◆ Directive ◆
All lines below must be repeated exactly, with the pictures omitted.

◆ Collected data ◆
┄┄┄┄┄┄┄┄┄┄┄┄┄┄┄┄┄┄┄┄

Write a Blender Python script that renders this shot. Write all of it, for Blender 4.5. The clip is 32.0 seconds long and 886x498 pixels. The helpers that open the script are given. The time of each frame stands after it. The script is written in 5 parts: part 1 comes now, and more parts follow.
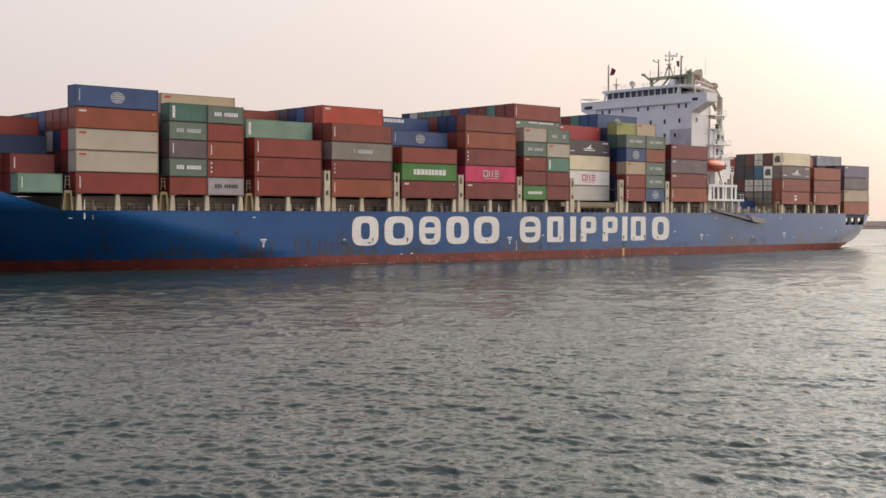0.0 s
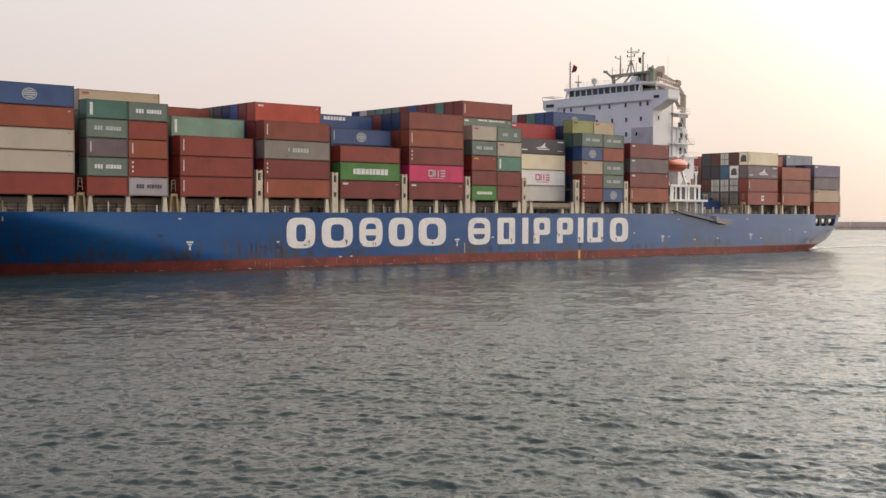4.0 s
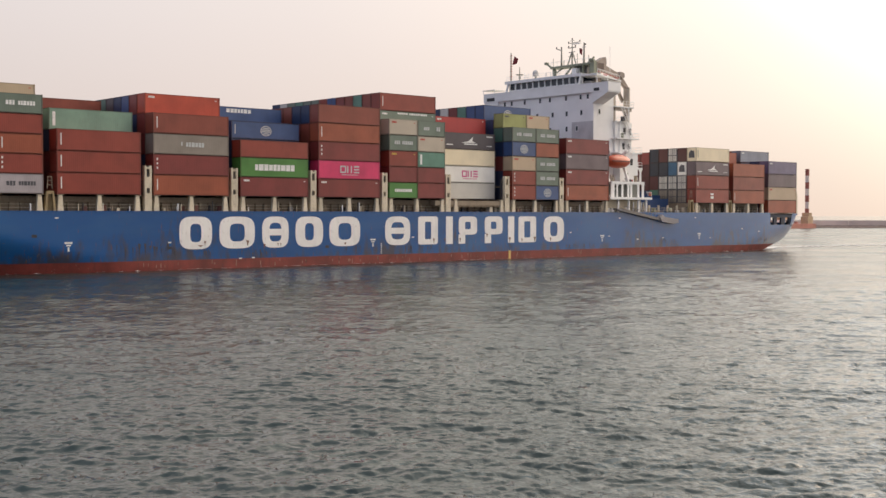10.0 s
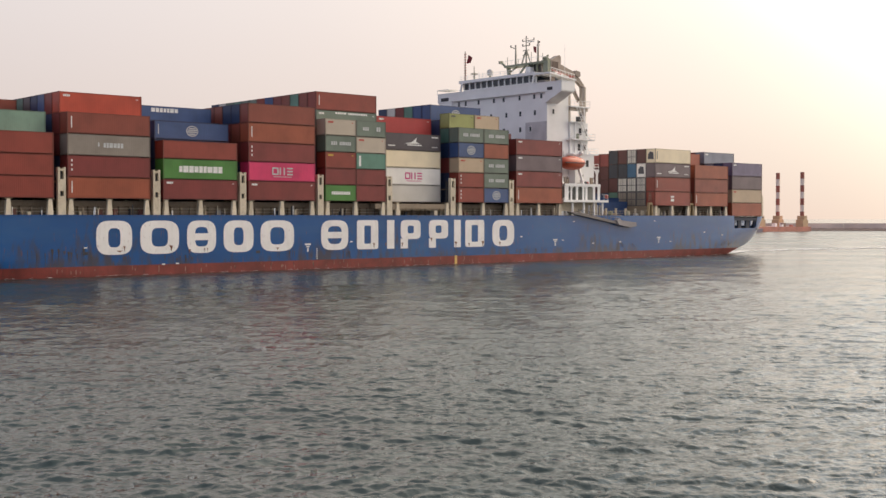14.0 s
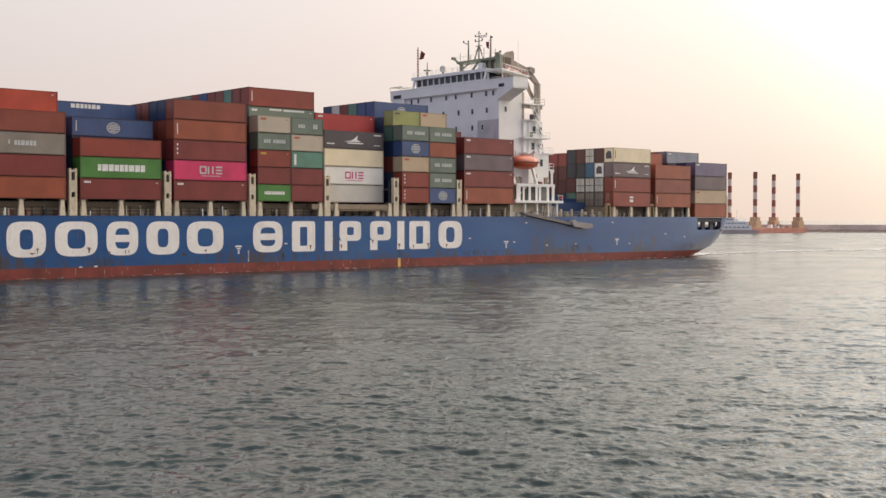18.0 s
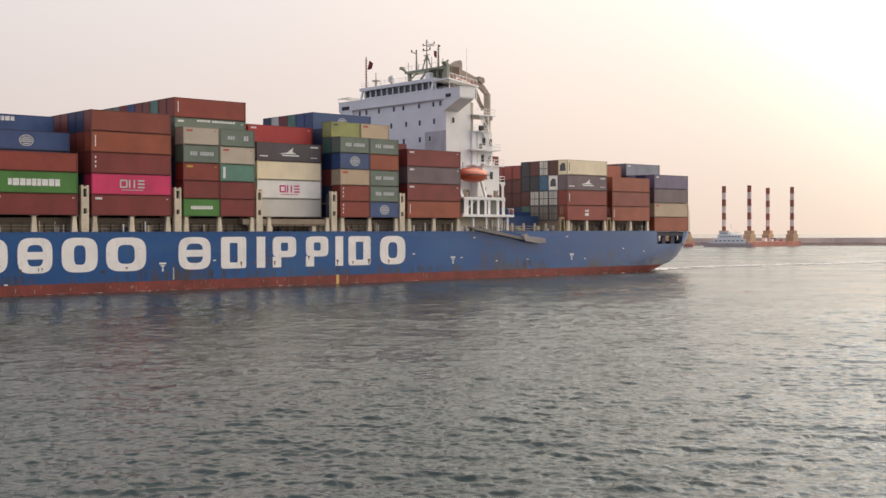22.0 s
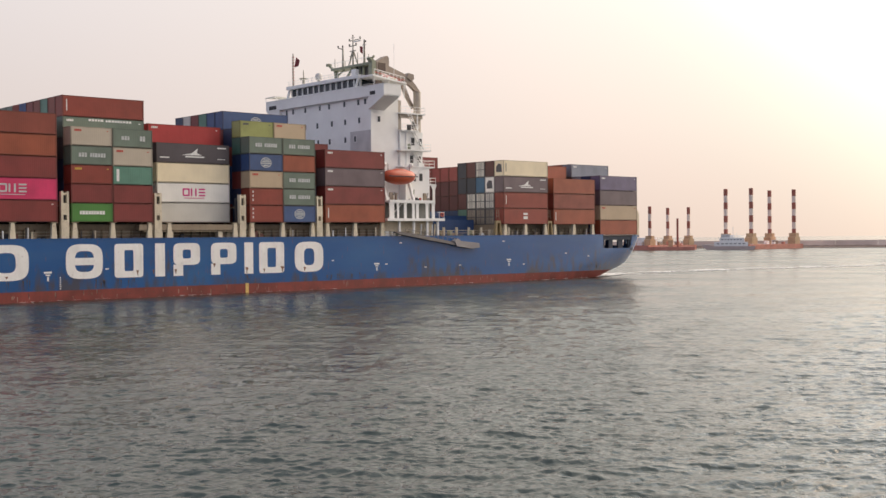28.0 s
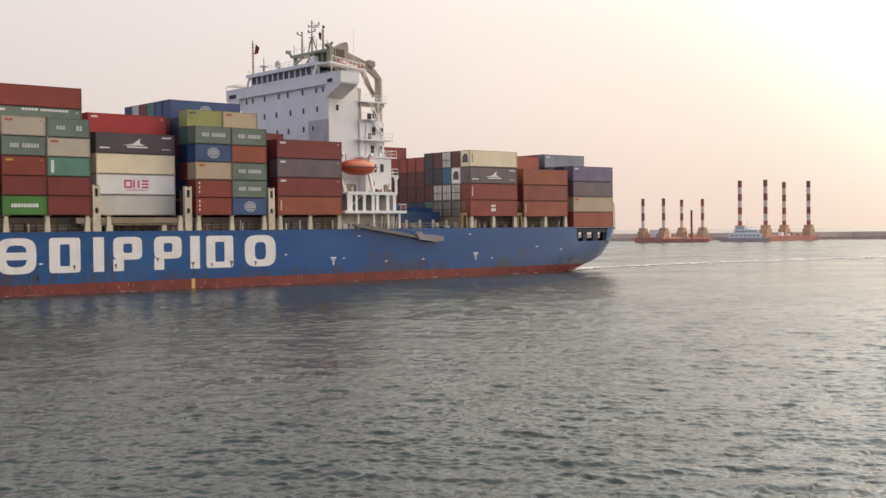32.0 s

┄┄┄┄┄┄┄┄┄┄┄┄┄┄┄┄┄┄┄┄

◆ Result for this exercise ◆
Write a Blender Python script that renders this shot. Write all of it, for Blender 4.5. The clip is 32.0 seconds long and 886x498 pixels. The helpers that open the script are given. The time of each frame stands after it. The script is written in 5 parts: part 1 comes now, and more parts follow.
0.0 s
4.0 s
10.0 s
14.0 s
18.0 s
22.0 s
28.0 s
32.0 s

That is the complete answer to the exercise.